A contractor the state hired to manage payments issues checks worth pennies
By EMILIE RITTER SAUNDERS and AUDREY DUTTON
BOISE STATE PUBLIC RADIO, email@example.comAugust 25, 2014
The state’s effort to rein in Medicaid costs has created deep friction between small businesses that deliver behavioral-health services to Medicaid patients and a new contractor hired to manage them.
Service providers across Idaho have raised complaints over the last 11 months that the contractor, Optum Idaho, a unit of United Behavioral Health, has created red tape and cut services needed by at-risk patients.
Now providers in the Treasure Valley have raised another complaint: Optum isn’t paying them promptly, putting their businesses’ survival and employees’ jobs at risk.
Optum says it has fixed a glitch that resulted in tiny claims payments to the companies, which provide counseling and other behavioral health services to low-income and disabled adults and children on Medicaid.
Optum says it erroneously sent small checks totaling amounts like $.05, $.07, or $.11 starting Aug. 1 to providers who care for Medicaid patients who need behavioral-health treatment.

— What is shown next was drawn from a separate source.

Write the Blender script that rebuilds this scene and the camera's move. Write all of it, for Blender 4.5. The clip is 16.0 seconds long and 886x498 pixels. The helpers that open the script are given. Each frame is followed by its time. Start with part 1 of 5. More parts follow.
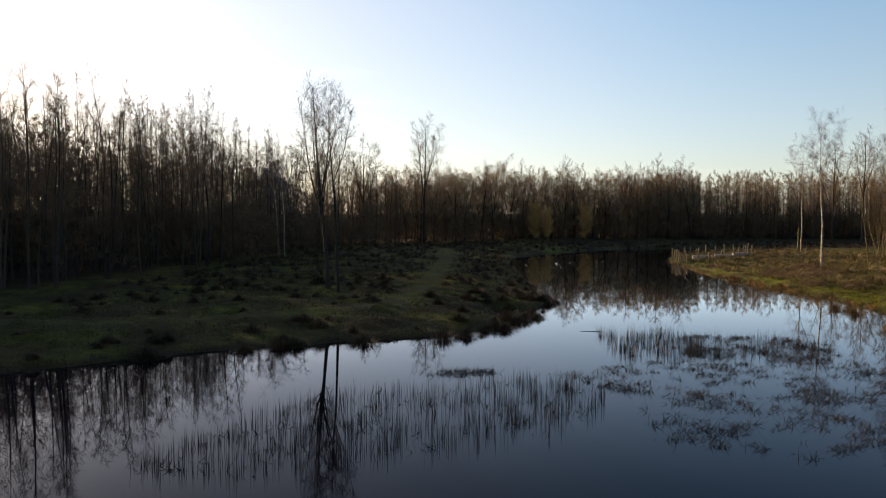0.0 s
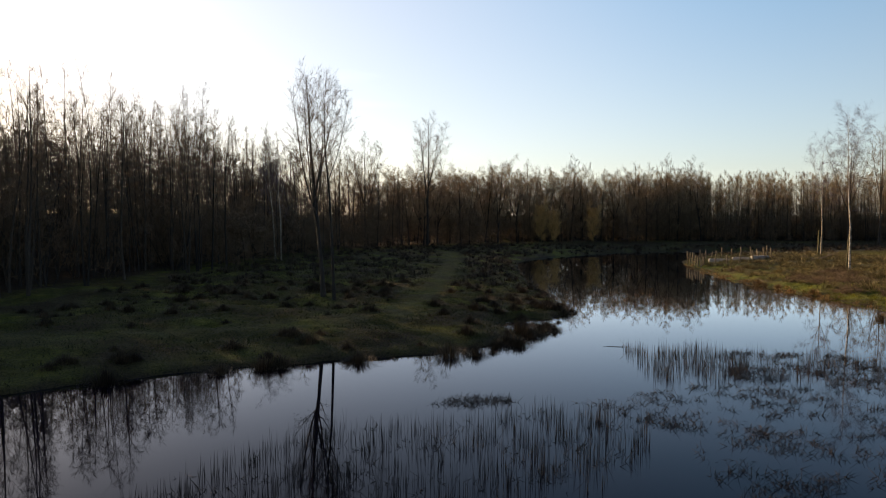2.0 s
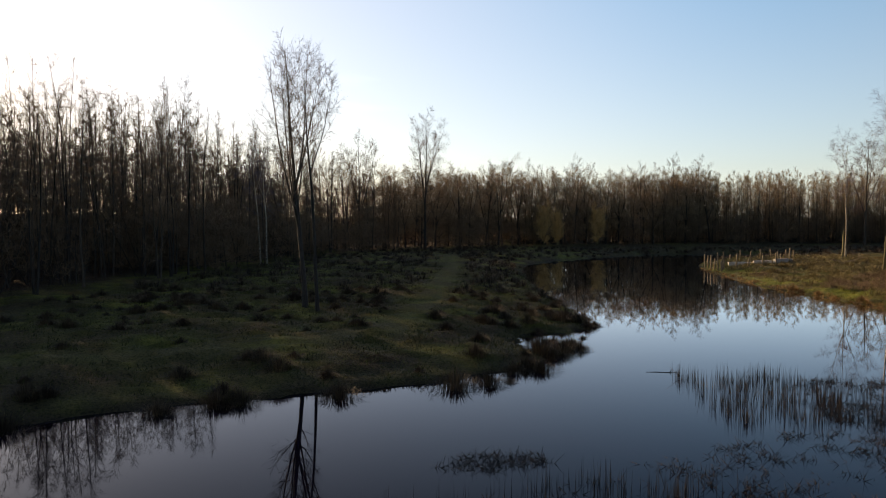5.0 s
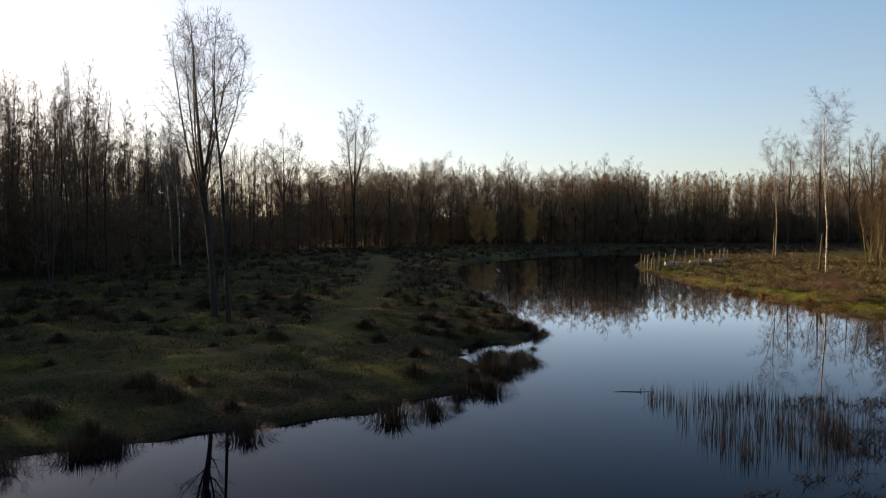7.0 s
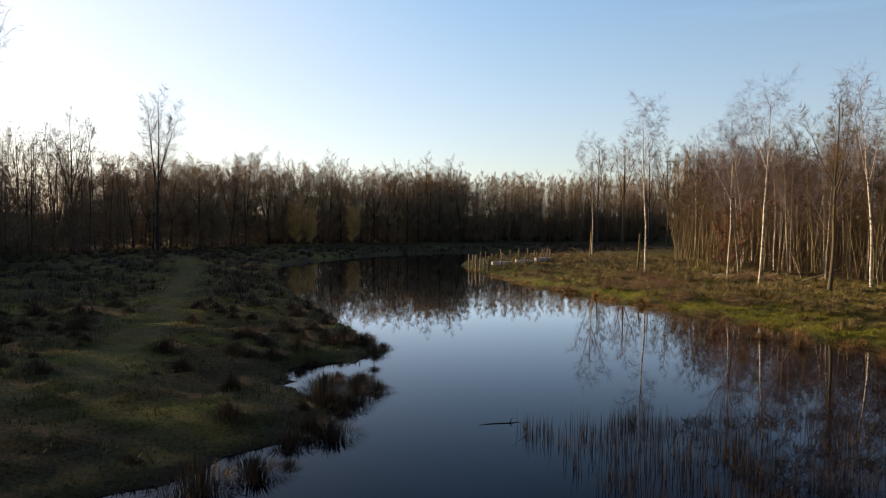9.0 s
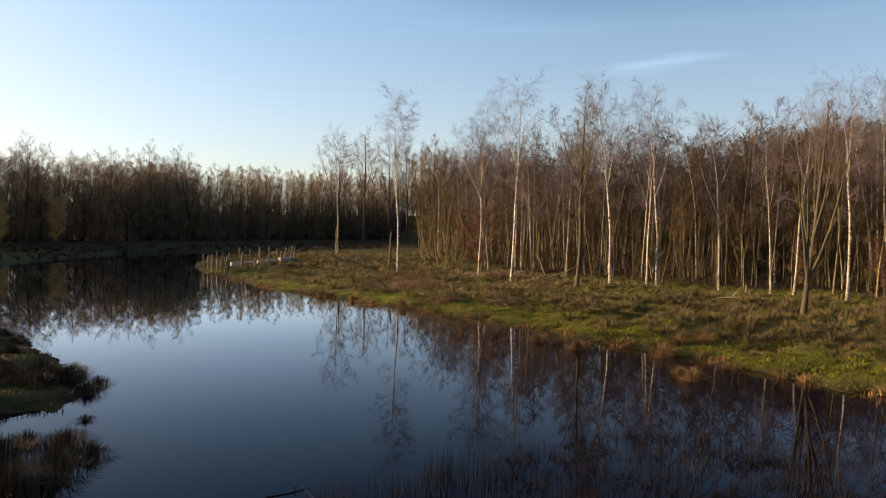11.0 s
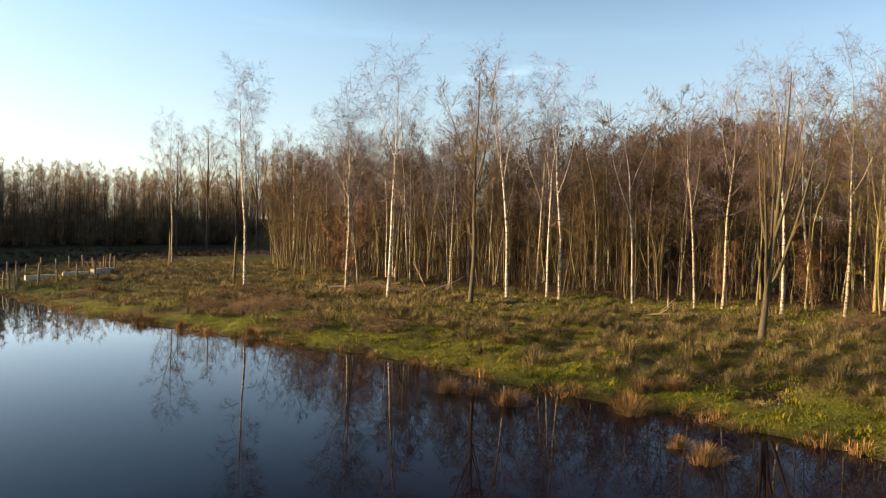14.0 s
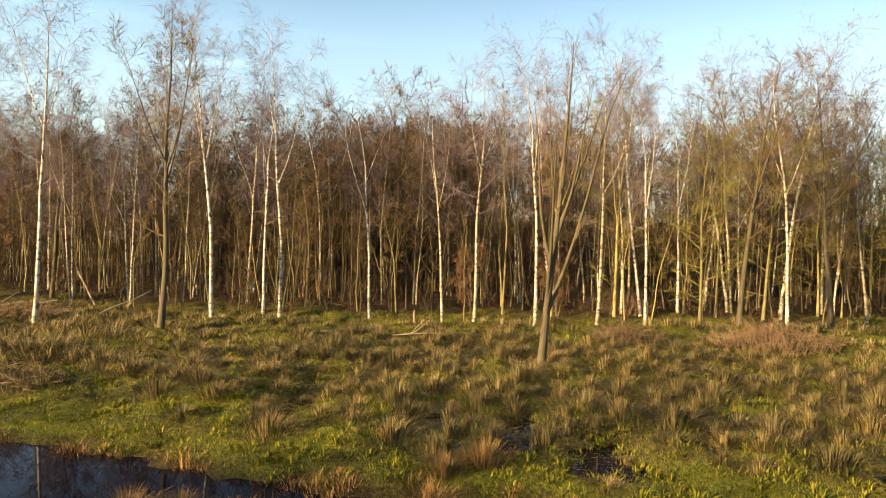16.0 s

“(We) apologize for any inconvenience caused by this temporary error, and we invite any provider with concerns or questions to call Optum Idaho,” Optum said in a statement.
But some providers say the problem actually began last September, when Optum took over management of Idaho’s Medicaid behavioral health system.
Two of the Treasure Valley’s largest mental health care providers for Medicaid patients say these tiny payments have recurred throughout Optum’s first 11 months in Idaho.